Residential Tenancies Act 2026 creates ‘layered system’ after 100 days

Residential Tenancies Act 2026 creates 'layered system' after 100 days

This week marks just over 100 days since the new residential tenancies rules came into effect on 1 March 2026. The initial effects of the legislation on tenants, landlords, and housing supply have been widely felt across the country.

Since the introduction of the legislation, the real estate Team at Whitney Moore has seen a marked increase in enquiries from both landlords and tenants seeking advice on the rules that apply in their specific tenancy. While landlords and tenants may previously have been clear on what their rights and obligations were, the position has become more complex.

The implementation of the new rules coincided with reports of rent increases and a surge in termination notices.

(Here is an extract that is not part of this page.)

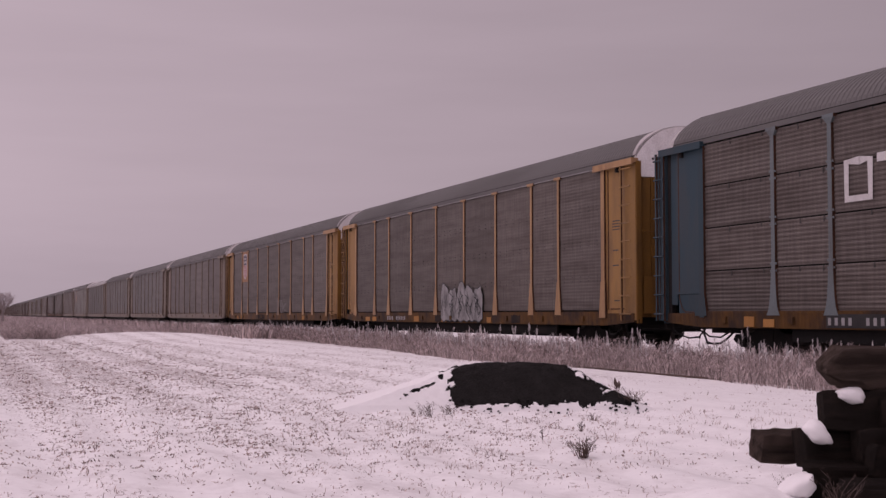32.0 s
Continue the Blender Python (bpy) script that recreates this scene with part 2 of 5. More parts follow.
# ---------------------------------------------------------------- mesh building
class Build:
    """Collects vertices and faces of one mesh; every face has a material slot."""

    def __init__(self):
        self.v, self.f, self.s = [], [], []

    def face(self, pts, slot=0):
        i = len(self.v)
        self.v += [tuple(p) for p in pts]
        self.f.append(tuple(range(i, i + len(pts))))
        self.s.append(slot)

    def box(self, x0, x1, y0, y1, z0, z1, slot=0):
        i = len(self.v)
        self.v += [(x, y, z) for x in (x0, x1) for y in (y0, y1) for z in (z0, z1)]
        for q in ((0, 1, 3, 2), (4, 6, 7, 5), (0, 4, 5, 1), (2, 3, 7, 6), (0, 2, 6, 4), (1, 5, 7, 3)):
            self.f.append(tuple(i + k for k in q))
            self.s.append(slot)

    def prism(self, ring_a, ring_b, slot=0, caps=True):
        """Joins two rings of equal length with quads and closes both ends."""
        i, n = len(self.v), len(ring_a)
        self.v += [tuple(p) for p in ring_a] + [tuple(p) for p in ring_b]
        for k in range(n):
            j = (k + 1) % n
            self.f.append((i + k, i + j, i + n + j, i + n + k))
            self.s.append(slot)
        if caps:
            self.f += [tuple(i + k for k in reversed(range(n))), tuple(i + n + k for k in range(n))]
            self.s += [slot, slot]

    def strip(self, rings, slot=0):
        """Open rings, one after another, joined by quads."""
        i, n = len(self.v), len(rings[0])
        for r in rings:
            self.v += [tuple(p) for p in r]
        for a in range(len(rings) - 1):
            for k in range(n - 1):
                p = i + a * n + k
                self.f.append((p, p + 1, p + n + 1, p + n))
                self.s.append(slot)

    def tube(self, path, r, n=6, slot=0):
        pts = [Vector(p) for p in path]
        rad = r if isinstance(r, (list, tuple)) else [r] * len(pts)
        rings = []
        for k, p in enumerate(pts):
            d = (pts[min(k + 1, len(pts) - 1)] - pts[max(k - 1, 0)]).normalized()
            u = d.orthogonal().normalized()
            w = d.cross(u)
            rings.append([p + (u * math.cos(2 * math.pi * a / n) + w * math.sin(2 * math.pi * a / n)) * rad[k] for a in range(n)])
        for a in range(len(rings) - 1):
            self.prism(rings[a], rings[a + 1], slot, caps=(a in (0, len(rings) - 2)))

    def wheel(self, x0, x1, r, n=20, y=0.0, z=0.0, slot=0):
        ring = lambda x, q: [(x, y + q * math.cos(2 * math.pi * a / n), z + q * math.sin(2 * math.pi * a / n)) for a in range(n)]
        self.prism(ring(x0, r), ring(x1, r), slot)

    def mesh(self, name, *mats, smooth=False, weld=False):
        me = bpy.data.meshes.new(name)
        if weld:
            seen, remap, verts = {}, [], []
            for p in self.v:
                key = tuple(round(c, 4) for c in p)
                if key not in seen:
                    seen[key] = len(verts)
                    verts.append(p)
                remap.append(seen[key])
            faces, slots = [], []
            for q, k in zip(self.f, self.s):
                q = tuple(dict.fromkeys(remap[i] for i in q))
                if len(q) > 2:
                    faces.append(q)
                    slots.append(k)
            self.v, self.f, self.s = verts, faces, slots
        me.from_pydata(self.v, [], self.f)
        for m in mats:
            me.materials.append(m)
        if len(mats) > 1:
            me.polygons.foreach_set("material_index", self.s)
        if smooth:
            me.polygons.foreach_set("use_smooth", [True] * len(self.f))
        me.update()
        return me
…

Rory McDonald, partner at Whitney Moore, said: “Reports of significant rent increases around the introduction of the new residential tenancies rules come as no surprise. The ability to reset rents to market levels between tenancies was always going to have an immediate inflationary effect.”

Regarding the high volume of termination notices issued in the run-up to the new rules, Mr McDonald said: “The record level of termination notices issued in the lead-up to commencement was also a predictable market response, particularly the high proportion of them citing an intention to sell. Landlords concerned about the possibility of significantly restricted termination rights under the new six-year Tenancy of Minimum Duration regime understandably would have acted in anticipation of that. The Residential Tenancies Board has itself acknowledged that a downward trend is now emerging, which is encouraging, but the transitional pain for tenants has been real.”

The Act has changed how legal rights and duties are determined, dividing the market based on dates, landlord types and certain accommodation types.

Mr McDonald explained the operational impact: “One of the more complex legacies of this legislation is the multi-layered system it has created. The first question in any tenancy matter is now: when was the tenancy created? Everything flows from that. The grounds on which a termination notice can be issued and the procedures that must be followed to make that notice valid in the first place. Get the answer wrong, and the legal position that follows may be entirely different from what was assumed.

“The distinction between small and large landlords adds another layer. The same termination ground that is available to a landlord/individual with two properties may be entirely unavailable to one with four, or to a company with one.

“Different rent control rules again apply to new apartments and student-specific accommodation.”

Despite the initial disruptions, data regarding future housing supply show some positive developments.

Mr McDonald noted the supply-side trends. He commented: “The more encouraging story here is on the supply side. The pipeline data from Dublin is genuinely positive — apartment construction activity is up, planning permissions are increasing, and institutional capital is beginning to move. The Sisk/D-RES partnership and the Oaktree IPO are exactly the kind of developments the Government was hoping to catalyse. If that supply comes through at scale, it will do more to stabilise rents than any control mechanism ever could.”

On the overall outlook after the first three months, he concluded: “It is too early for a final verdict on the 2026 Act. The short-term market disruption was real and was borne disproportionately by the tenants the legislation was designed to protect. But the structural direction of travel — greater security of tenure, a national rent control framework linked to CPI with the availability of resets to market level between tenancies, and a regulatory environment that is at last attracting institutional investment at scale — points in the right direction. The test will be whether the supply pipeline delivers. If it does, we may look back on this period as a necessary, if painful, reset. In the meantime, careful consideration by landlords and tenants as to what rules apply to their specific tenancies is imperative and legal advice should be sought if there is any doubt.”